Board Member Spotlight
on Tom Molchan
1. Tell us a little bit about your personal background.
I was born and raised in the Pittsburgh area. I have become a die-hard Phillies fan and an avid Flyers fan, but I have not lost my allegiance to the Steelers. I was a Steelers fan long before they were Super Bowl champs, and always admired their style of play and classy ownership. I received my bachelor’s degree from Penn, where I fell in love with Philly, and went to law school at Columbia, where I did not fall in love with New York. I live in Villanova with my wife Diane. We have two children, Andrew, a senior at Georgetown, and Michelle, a freshman at Penn.
2. What was your first job?
During high school, I worked at a grocery store, doing just about everything. During college summer breaks I worked as a bank teller, having always had an affinity for money. My first job after law school was as an associate in the business department at Schnader, Harrison, Segal & Lewis in Philadelphia.
3. What motivated you to become a lawyer?
I majored in economics and minored in English. I was always drawn to the business world and also considered an MBA or Ph.D in economics, but in the end decided I liked working with words better than numbers. I was also attracted to the discipline and intellectual rigor of law, especially after an economics course in industrial market concentration, which introduced me to antitrust law.
4. Tell us about your in-house experience.
I have practiced in-house for most of my career. I was fortunate enough to be a corporate lawyer in Philadelphia at the time of the breakup of AT&T in 1983. One of the newly-formed regional operating companies, Bell Atlantic, was headquartered here. They were looking for lawyers to handle securities, acquisitions, treasury and finance matters, corporate governance and other matters, so I landed one of the first in-house jobs at a new Fortune 50 company. It was just a tremendous experience, with my getting more responsibility than I could ever hope to get elsewhere. After a few years I became general counsel of a subsidiary which provided information technology services. When Bell Atlantic sold the company in 1995, I served as general counsel of its successor, DecisionOne Corp., which went public a year later. In 2000, I became general counsel of Inacom Corp., another IT services company. I finally realized that I liked food better than technology, so in 2002 I joined ARAMARK Corporation as Senior Vice President and Associate General Counsel, where I oversee the legal affairs of the International, Sports and Entertainment, and Business and Industry groups.
5. What do you find most rewarding about your job?
As an in-house lawyer I have always enjoyed feeling that I was part of the business team, finding solutions to business problems, enforcing the company’s rights and minimizing risks. I’ve been fortunate to have the opportunity to work in public and private companies, of different sizes, in different industries, at various stages of growth (and sometimes decline). Each has presented a unique experience and opportunity to apply my skills. The variety of work has been amazing.

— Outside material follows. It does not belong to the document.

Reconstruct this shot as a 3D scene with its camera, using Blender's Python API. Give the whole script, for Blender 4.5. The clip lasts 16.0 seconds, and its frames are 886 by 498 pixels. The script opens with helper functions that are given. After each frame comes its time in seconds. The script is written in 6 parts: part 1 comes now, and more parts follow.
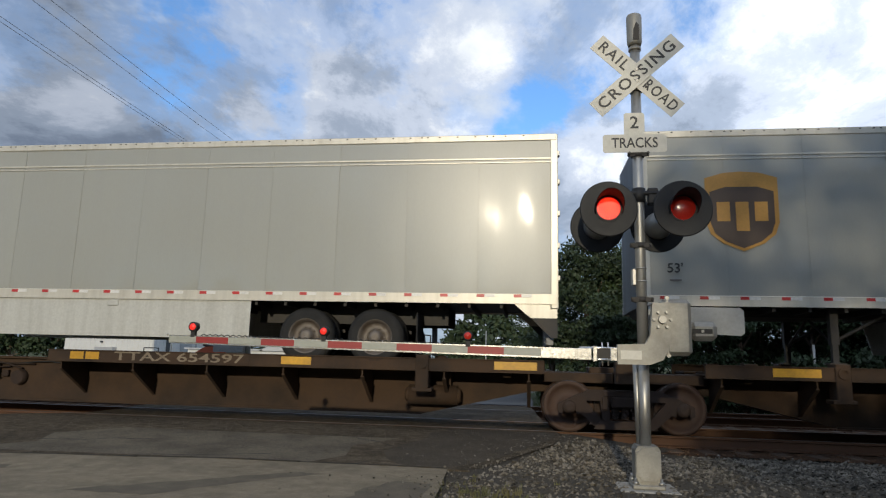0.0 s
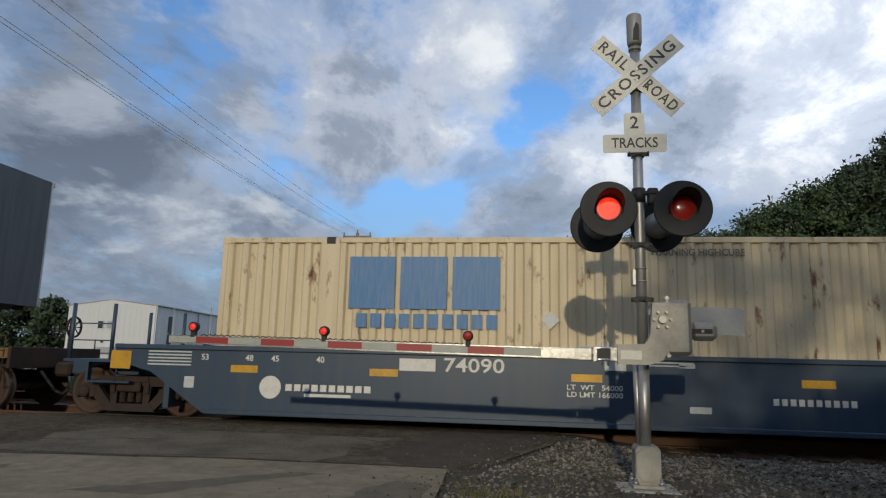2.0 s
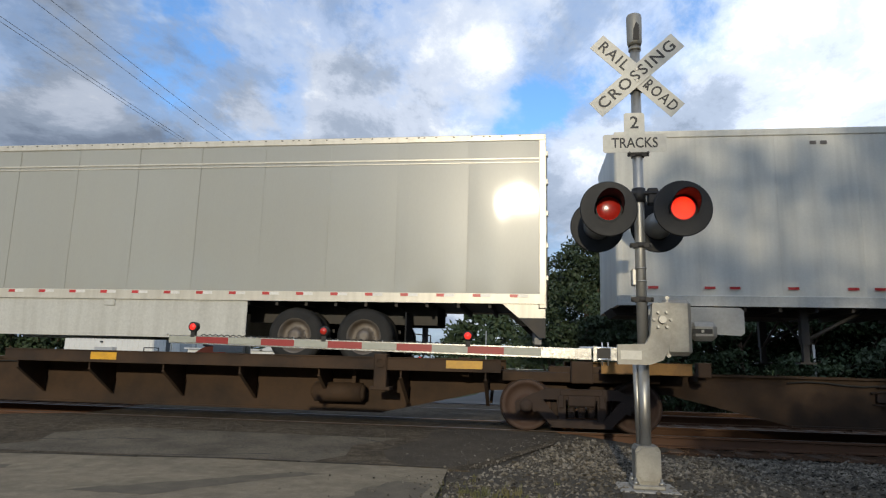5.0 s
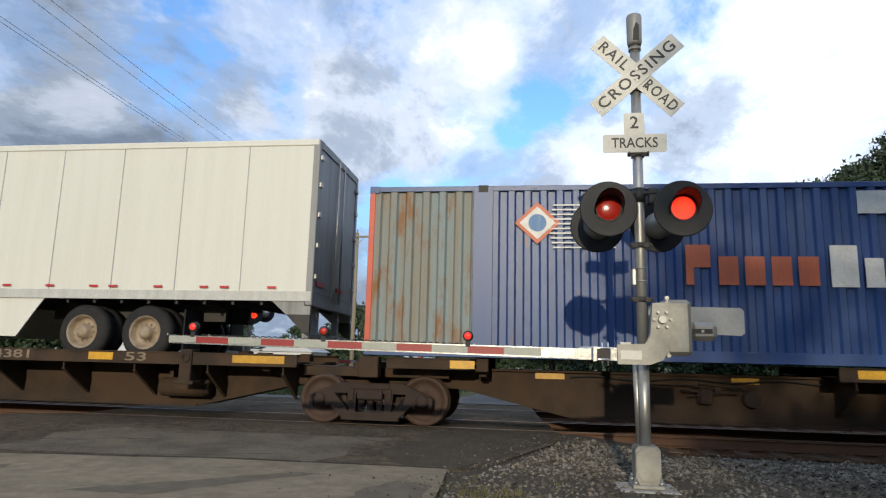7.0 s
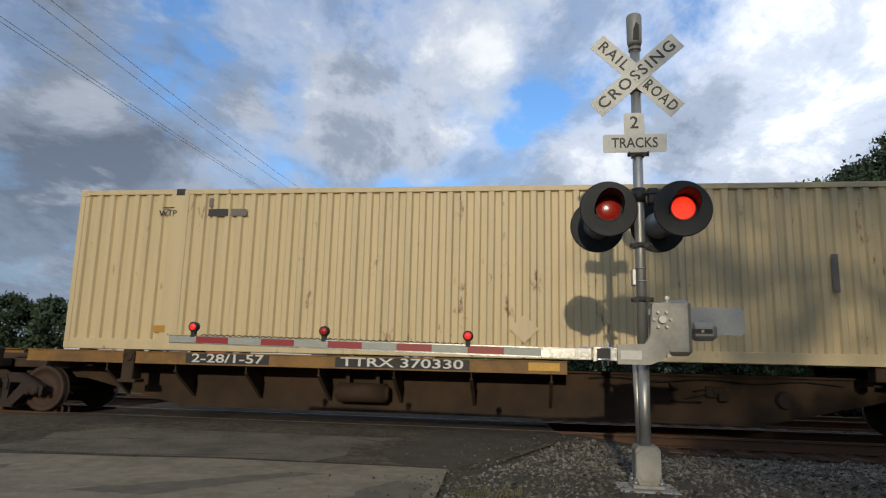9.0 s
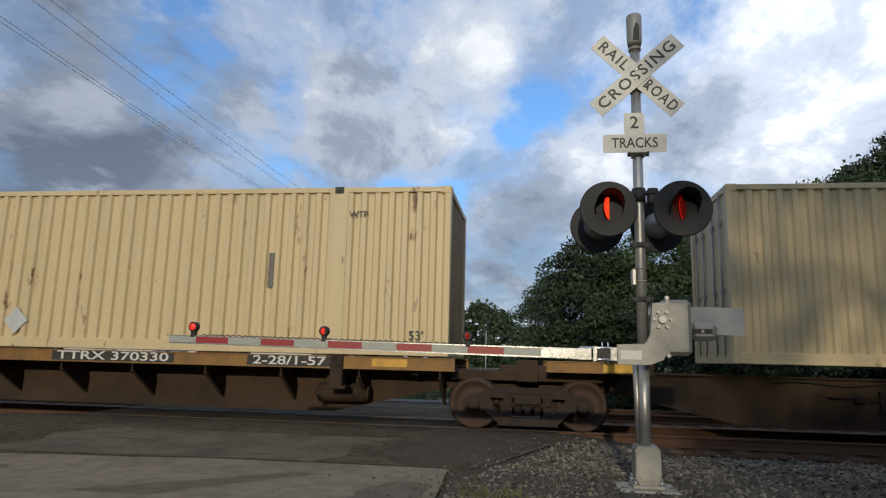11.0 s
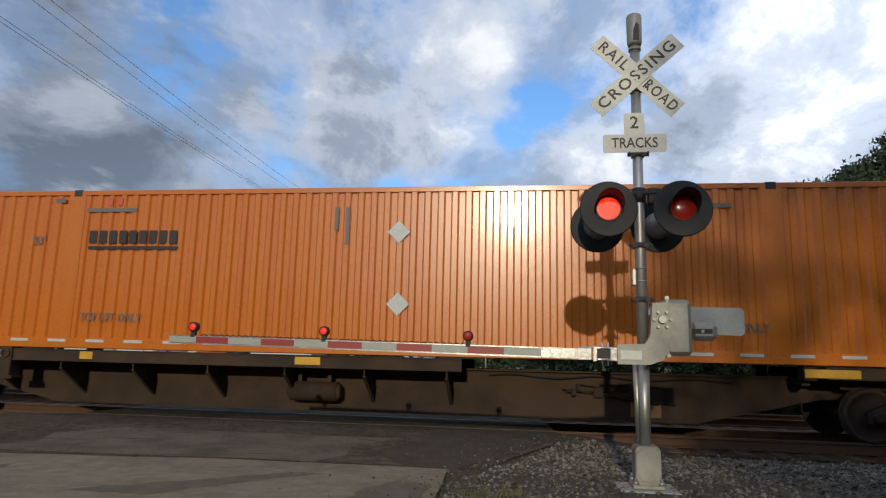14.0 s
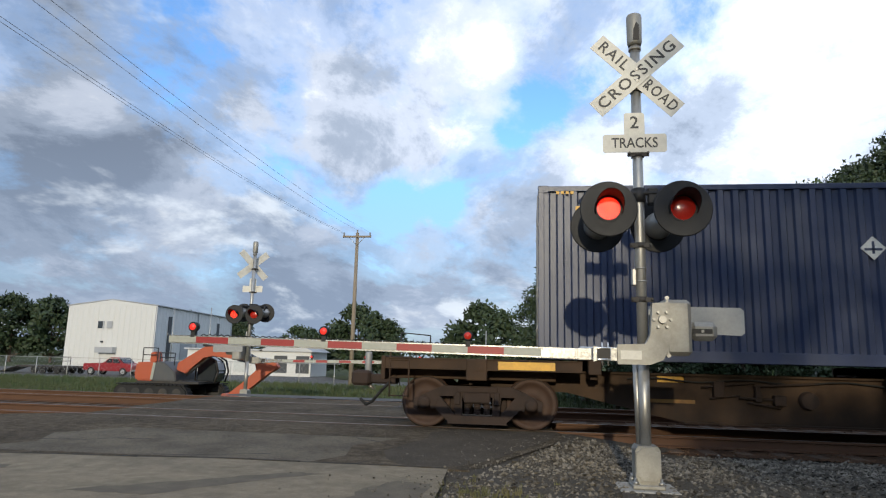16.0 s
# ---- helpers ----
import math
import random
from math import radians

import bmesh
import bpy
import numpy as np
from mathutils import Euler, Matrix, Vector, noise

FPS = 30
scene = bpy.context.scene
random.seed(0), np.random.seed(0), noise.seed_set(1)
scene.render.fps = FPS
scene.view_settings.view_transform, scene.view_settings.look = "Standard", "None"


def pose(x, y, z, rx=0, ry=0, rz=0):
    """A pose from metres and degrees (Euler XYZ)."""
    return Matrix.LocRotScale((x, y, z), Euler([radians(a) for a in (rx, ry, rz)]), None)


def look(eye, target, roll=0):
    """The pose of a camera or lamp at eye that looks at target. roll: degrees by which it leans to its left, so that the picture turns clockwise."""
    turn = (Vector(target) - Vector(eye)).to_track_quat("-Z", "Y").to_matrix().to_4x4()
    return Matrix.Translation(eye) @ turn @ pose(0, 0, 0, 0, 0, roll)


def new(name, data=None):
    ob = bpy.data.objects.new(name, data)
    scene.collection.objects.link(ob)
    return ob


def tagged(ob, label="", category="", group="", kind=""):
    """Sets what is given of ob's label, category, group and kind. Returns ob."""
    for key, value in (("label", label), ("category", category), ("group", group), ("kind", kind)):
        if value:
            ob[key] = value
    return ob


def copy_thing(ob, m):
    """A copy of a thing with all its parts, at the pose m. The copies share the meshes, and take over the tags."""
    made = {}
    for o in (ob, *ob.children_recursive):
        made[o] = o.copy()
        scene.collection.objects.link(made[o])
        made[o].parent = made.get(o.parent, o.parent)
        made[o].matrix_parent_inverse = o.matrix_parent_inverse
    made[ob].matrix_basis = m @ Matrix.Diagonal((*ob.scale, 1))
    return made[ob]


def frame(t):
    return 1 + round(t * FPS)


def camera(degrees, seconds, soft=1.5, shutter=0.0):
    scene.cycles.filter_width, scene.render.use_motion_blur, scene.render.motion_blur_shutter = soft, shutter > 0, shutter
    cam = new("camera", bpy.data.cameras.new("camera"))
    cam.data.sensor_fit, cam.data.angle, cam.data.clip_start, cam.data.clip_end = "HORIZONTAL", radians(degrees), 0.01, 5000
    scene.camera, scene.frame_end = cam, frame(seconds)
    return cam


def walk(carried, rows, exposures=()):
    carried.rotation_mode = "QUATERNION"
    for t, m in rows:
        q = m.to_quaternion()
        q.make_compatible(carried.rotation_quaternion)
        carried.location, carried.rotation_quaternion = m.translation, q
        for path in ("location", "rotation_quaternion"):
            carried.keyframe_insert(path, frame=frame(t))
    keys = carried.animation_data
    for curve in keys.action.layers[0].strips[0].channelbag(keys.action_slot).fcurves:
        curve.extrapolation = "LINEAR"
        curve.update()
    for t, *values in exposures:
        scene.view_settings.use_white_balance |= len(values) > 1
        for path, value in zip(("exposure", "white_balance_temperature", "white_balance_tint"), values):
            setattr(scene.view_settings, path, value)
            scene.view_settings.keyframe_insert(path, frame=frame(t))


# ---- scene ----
# World: x along the track to the right, y away from the camera, z = 0 at the rail heads.
CLIP = 16.0
cam = camera(69.07, CLIP, soft=1.2, shutter=0.025)
EYE = Vector((0.0, 0.0, 1.13))
YAW, PITCH = -0.13664, 0.16974
AIM = Vector((math.sin(YAW) * math.cos(PITCH), math.cos(YAW) * math.cos(PITCH), math.sin(PITCH)))
VIEW = look(EYE, EYE + AIM, 1.4)
walk(cam, [(0, VIEW), (CLIP, VIEW)], exposures=[(0, 0.0), (1.0, -0.10), (1.5, -0.20), (2.2, -0.30), (2.8, -0.10), (4.2, -0.03), (6.3, 0.38), (7.1, 0.38), (7.5, 0.08), (7.7, 0.0), (8.3, -0.16), (9.2, -0.15), (11.3, -0.15), (12.0, -0.17), (12.5, -0.12), (14.5, -0.14), (15.0, -0.02), (15.5, 0.30), (CLIP, 0.35)])

# ---- light ----
SUN_EL, SUN_AZ = radians(13.5), radians(1.5)      # low sun behind the camera
sun_dir = Vector((math.sin(SUN_AZ) * -math.cos(SUN_EL), -math.cos(SUN_AZ) * math.cos(SUN_EL), math.sin(SUN_EL)))
lamp = bpy.data.lights.new("sun", "SUN")
lamp.energy, lamp.angle, lamp.color = 1.95, radians(0.7), (1.0, 0.88, 0.66)
sun_ob = new("sun", lamp)
sun_ob.matrix_world = look(sun_dir * 50, (0, 0, 0))

# ---- sky ----
def nodes_of(tree):
    def n(kind, **kw):
        nd = tree.nodes.new(kind)
        for k, v in kw.items():
            if k == "op":
                nd.operation = v
            elif k == "blend":
                nd.blend_type = v
        return nd
    return n, tree.links.new


# where the cover breaks to blue, and where the clouds are bright or heavy
GAPS = (((0.018, 0.925, 0.38), 0.10, -0.200),
        ((-0.029, 0.939, 0.342), 0.06, -0.140),
        ((-0.206, 0.950, 0.235), 0.08, -0.190),
        ((-0.129, 0.962, 0.240), 0.06, -0.130),
        ((-0.278, 0.905, 0.320), 0.13, 0.130),
        ((-0.165, 0.925, 0.338), 0.10, 0.120),
        ((-0.494, 0.774, 0.396), 0.16, -0.170),
        ((-0.345, 0.862, 0.370), 0.08, -0.120),
        ((-0.379, 0.827, 0.416), 0.10, -0.100),
        ((0.343, 0.854, 0.392), 0.34, 0.160),
        ((-0.59, 0.747, 0.306), 0.13, 0.140),
        ((-0.090, 0.880, 0.460), 0.12, 0.120),
        ((-0.608, 0.764, 0.217), 0.28, 0.140),
        ((0.102, 0.955, 0.278), 0.12, 0.140),
        ((-0.354, 0.931, 0.092), 0.16, 0.120))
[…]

With the current climate of enhanced regulatory scrutiny, the role of in-house counsel has never been more important.
6. Tell us about your position with DELVACCA.
I first joined DELVACCA many years ago, became inactive when I worked in the suburbs and traveled frequently, and then became active again when I joined ARAMARK. I was amazed at how vibrant the organization had become and how much it had grown. I was elected to the Board and then served two years as Treasurer. I served as Second Vice President last year and am currently First Vice President, with responsibility for Sponsorship and Programming.|
7. What do you find most rewarding about your association with DELVACCA?
Although I am committed to ACC’s and DELVACCA’s mission to serve the needs of, and advocate for, the in-house bar, the most rewarding aspect of my association with DELVACCA are the great people I have had the opportunity to meet and work with. It is rare that a professional association can actually have FUN, but with our wine tastings, bowling and billiards outings, Spring Fling – and, yes, CLEs specifically tailored to the needs of in-house counsel – we manage to do it.
8. What do you like to do in your spare time?
My wife and I attend many Phillies games, both home and away – I already have my tickets for Halladay’s debut in DC. I am an avid reader, both fiction and non-fiction, especially works on World War II, economic history, or Russian society. I enjoy classical music, ballet and drama. I serve on the Capital Campaign Committee for the Hope Partnership for Education, a private middle school in one of the most impoverished neighborhoods in Philadelphia. And as I mentioned, I enjoy food and trying new restaurants.
9. What advice do you have for new to in-house counsel?
Learn the company’s business, its competitive strengths and weaknesses, and its culture. Always do what’s right for the company – they’re your client – not necessarily what’s right for you, or your bonus, or your career; in the long run, it will pay off. Be willing to take chances; if the company just wants to take the safe road they don’t need your judgment. Learn to triage risk and fight for the things that really make a difference. Above all, be respectful to others, honest and ethical – the golden rule is always a good one to follow.